_TASK OBJECTIVE_: The first line to copy is the one with "4. More parts follow."; the last is the one with "0.003), POWDER_MATT, awning)". Copy each line in that range exactly, leaving out all others.

_GIVEN DATA_:
+ + + + + + +

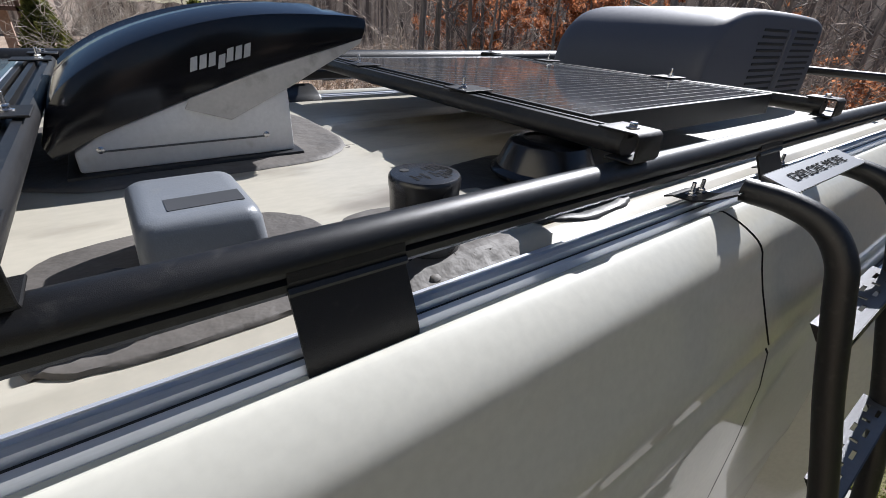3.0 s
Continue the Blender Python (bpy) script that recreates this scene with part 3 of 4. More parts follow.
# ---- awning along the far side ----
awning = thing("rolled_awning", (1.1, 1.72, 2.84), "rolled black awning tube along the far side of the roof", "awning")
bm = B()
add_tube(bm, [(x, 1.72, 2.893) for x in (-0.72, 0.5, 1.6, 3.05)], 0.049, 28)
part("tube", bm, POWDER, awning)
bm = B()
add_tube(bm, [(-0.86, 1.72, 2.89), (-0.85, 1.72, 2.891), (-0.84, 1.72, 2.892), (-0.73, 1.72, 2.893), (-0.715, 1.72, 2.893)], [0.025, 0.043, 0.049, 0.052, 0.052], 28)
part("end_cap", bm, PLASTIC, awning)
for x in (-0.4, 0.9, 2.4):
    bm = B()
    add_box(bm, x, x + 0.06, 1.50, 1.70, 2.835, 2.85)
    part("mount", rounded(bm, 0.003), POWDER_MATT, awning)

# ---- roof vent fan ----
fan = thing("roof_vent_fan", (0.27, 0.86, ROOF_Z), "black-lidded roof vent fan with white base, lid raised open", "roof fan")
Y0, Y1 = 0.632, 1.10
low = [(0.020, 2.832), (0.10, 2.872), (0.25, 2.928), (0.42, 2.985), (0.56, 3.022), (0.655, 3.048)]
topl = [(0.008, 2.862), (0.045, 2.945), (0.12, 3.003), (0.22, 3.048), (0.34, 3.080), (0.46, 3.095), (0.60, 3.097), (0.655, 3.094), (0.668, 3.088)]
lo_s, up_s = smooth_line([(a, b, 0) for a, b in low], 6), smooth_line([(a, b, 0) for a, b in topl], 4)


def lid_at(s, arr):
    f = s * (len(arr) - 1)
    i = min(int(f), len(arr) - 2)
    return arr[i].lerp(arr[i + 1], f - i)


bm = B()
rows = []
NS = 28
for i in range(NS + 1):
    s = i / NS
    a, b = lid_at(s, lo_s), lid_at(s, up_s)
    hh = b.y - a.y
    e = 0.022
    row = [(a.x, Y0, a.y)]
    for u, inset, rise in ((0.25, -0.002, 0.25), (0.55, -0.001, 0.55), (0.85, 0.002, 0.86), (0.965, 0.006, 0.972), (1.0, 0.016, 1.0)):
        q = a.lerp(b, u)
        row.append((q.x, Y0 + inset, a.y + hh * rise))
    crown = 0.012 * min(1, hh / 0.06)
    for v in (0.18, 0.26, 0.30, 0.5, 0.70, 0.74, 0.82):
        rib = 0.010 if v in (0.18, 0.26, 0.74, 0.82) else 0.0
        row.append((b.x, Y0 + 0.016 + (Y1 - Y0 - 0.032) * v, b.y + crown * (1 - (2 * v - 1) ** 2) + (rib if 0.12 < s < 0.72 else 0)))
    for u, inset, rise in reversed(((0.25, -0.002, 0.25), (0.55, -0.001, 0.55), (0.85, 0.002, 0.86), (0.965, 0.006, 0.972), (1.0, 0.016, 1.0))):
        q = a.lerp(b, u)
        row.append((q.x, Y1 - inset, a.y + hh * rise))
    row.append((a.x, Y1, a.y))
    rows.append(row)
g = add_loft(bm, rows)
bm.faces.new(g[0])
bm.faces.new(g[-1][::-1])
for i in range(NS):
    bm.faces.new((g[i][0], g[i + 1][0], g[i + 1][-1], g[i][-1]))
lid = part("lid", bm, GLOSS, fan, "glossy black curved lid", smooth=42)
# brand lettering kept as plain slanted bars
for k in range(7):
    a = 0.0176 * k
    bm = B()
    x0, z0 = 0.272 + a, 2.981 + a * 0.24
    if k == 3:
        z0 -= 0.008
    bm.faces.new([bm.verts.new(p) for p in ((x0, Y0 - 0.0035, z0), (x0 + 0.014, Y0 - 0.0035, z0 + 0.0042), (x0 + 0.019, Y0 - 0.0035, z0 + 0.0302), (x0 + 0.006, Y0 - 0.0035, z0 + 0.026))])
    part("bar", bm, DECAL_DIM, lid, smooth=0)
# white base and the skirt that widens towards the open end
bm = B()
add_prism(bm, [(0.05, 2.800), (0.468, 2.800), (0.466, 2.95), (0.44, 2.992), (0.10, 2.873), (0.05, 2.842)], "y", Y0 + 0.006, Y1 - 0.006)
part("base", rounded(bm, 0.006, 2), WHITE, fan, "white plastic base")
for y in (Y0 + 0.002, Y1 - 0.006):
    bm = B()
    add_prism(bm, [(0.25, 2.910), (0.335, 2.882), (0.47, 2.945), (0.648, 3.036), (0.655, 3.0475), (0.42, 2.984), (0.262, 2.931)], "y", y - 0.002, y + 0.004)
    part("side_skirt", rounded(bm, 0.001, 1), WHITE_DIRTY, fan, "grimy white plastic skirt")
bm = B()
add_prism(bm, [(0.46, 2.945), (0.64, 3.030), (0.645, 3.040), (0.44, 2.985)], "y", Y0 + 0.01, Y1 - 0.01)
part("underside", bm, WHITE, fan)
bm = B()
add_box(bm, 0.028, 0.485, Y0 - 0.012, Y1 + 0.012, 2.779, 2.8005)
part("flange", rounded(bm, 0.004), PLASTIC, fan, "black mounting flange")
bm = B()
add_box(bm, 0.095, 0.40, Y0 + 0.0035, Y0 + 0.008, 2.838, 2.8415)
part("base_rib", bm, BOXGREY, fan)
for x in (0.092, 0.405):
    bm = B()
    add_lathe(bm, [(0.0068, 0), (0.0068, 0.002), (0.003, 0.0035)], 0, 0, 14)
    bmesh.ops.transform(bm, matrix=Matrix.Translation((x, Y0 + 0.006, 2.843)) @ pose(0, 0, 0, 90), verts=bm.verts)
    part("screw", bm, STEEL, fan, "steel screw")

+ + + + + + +

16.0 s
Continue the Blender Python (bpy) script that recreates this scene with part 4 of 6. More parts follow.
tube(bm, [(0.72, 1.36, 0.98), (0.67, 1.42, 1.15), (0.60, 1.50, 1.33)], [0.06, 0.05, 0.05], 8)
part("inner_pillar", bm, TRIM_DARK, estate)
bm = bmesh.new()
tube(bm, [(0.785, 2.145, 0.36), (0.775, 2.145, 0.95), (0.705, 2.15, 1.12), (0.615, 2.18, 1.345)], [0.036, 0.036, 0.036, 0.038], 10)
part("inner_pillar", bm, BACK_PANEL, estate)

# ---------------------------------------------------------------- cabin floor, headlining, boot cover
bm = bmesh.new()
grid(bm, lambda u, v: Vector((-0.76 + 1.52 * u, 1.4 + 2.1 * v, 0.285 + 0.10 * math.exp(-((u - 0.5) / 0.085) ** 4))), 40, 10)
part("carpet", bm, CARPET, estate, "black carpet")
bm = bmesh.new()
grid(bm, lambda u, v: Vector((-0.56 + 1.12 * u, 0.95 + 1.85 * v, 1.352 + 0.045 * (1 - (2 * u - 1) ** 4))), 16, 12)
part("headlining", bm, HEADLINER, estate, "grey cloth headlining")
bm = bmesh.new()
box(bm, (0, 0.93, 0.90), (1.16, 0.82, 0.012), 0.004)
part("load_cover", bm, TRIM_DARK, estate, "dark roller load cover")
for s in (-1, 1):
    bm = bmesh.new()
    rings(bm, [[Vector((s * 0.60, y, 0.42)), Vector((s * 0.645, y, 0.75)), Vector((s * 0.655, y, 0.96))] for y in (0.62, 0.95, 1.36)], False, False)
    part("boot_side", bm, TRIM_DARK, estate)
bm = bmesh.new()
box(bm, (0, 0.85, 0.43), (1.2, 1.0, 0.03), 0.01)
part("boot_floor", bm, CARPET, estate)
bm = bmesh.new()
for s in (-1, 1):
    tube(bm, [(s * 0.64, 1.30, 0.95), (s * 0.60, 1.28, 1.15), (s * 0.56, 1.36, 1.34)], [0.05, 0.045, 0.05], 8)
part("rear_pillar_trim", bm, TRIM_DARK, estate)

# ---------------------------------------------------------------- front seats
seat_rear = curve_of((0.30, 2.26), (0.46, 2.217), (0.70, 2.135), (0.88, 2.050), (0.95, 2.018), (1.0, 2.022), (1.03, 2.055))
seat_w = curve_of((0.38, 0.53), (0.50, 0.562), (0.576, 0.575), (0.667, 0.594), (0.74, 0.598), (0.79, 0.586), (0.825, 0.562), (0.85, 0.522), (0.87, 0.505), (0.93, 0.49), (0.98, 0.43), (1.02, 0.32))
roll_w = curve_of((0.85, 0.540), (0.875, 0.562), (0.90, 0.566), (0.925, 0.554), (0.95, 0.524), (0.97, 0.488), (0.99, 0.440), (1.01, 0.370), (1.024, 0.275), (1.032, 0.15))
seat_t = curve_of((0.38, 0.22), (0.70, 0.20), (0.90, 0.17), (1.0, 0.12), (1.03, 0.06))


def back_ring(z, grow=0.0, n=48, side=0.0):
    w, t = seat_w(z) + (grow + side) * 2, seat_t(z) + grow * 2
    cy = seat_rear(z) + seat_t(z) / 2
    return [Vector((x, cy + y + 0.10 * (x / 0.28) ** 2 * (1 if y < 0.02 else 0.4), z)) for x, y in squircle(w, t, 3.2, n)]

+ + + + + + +

_RESPONSE BELOW_:
Continue the Blender Python (bpy) script that recreates this scene with part 3 of 4. More parts follow.
# ---- awning along the far side ----
awning = thing("rolled_awning", (1.1, 1.72, 2.84), "rolled black awning tube along the far side of the roof", "awning")
bm = B()
add_tube(bm, [(x, 1.72, 2.893) for x in (-0.72, 0.5, 1.6, 3.05)], 0.049, 28)
part("tube", bm, POWDER, awning)
bm = B()
add_tube(bm, [(-0.86, 1.72, 2.89), (-0.85, 1.72, 2.891), (-0.84, 1.72, 2.892), (-0.73, 1.72, 2.893), (-0.715, 1.72, 2.893)], [0.025, 0.043, 0.049, 0.052, 0.052], 28)
part("end_cap", bm, PLASTIC, awning)
for x in (-0.4, 0.9, 2.4):
    bm = B()
    add_box(bm, x, x + 0.06, 1.50, 1.70, 2.835, 2.85)
    part("mount", rounded(bm, 0.003), POWDER_MATT, awning)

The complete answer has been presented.